Every line below must be reproduced exactly. Copy them all.

• [Available data]:
+++++

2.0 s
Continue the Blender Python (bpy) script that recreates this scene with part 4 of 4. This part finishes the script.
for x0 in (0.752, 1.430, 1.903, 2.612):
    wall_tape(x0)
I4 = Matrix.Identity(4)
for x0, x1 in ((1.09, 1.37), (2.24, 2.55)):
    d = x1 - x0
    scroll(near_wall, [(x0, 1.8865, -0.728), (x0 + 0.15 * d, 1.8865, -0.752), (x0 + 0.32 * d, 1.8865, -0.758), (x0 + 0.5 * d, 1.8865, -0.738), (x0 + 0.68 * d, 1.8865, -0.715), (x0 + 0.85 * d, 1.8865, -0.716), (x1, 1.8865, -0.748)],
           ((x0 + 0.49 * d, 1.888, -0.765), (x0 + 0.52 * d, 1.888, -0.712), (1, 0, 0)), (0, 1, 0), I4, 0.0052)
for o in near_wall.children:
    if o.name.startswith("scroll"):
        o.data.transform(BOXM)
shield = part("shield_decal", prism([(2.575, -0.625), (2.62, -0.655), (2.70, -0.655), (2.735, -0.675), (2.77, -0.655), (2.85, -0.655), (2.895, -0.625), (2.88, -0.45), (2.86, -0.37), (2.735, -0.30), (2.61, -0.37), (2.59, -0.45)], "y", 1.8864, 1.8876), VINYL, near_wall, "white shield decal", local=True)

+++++

• [Written response]:
2.0 s
Continue the Blender Python (bpy) script that recreates this scene with part 4 of 4. This part finishes the script.
for x0 in (0.752, 1.430, 1.903, 2.612):
    wall_tape(x0)
I4 = Matrix.Identity(4)
for x0, x1 in ((1.09, 1.37), (2.24, 2.55)):
    d = x1 - x0
    scroll(near_wall, [(x0, 1.8865, -0.728), (x0 + 0.15 * d, 1.8865, -0.752), (x0 + 0.32 * d, 1.8865, -0.758), (x0 + 0.5 * d, 1.8865, -0.738), (x0 + 0.68 * d, 1.8865, -0.715), (x0 + 0.85 * d, 1.8865, -0.716), (x1, 1.8865, -0.748)],
           ((x0 + 0.49 * d, 1.888, -0.765), (x0 + 0.52 * d, 1.888, -0.712), (1, 0, 0)), (0, 1, 0), I4, 0.0052)
for o in near_wall.children:
    if o.name.startswith("scroll"):
        o.data.transform(BOXM)
shield = part("shield_decal", prism([(2.575, -0.625), (2.62, -0.655), (2.70, -0.655), (2.735, -0.675), (2.77, -0.655), (2.85, -0.655), (2.895, -0.625), (2.88, -0.45), (2.86, -0.37), (2.735, -0.30), (2.61, -0.37), (2.59, -0.45)], "y", 1.8864, 1.8876), VINYL, near_wall, "white shield decal", local=True)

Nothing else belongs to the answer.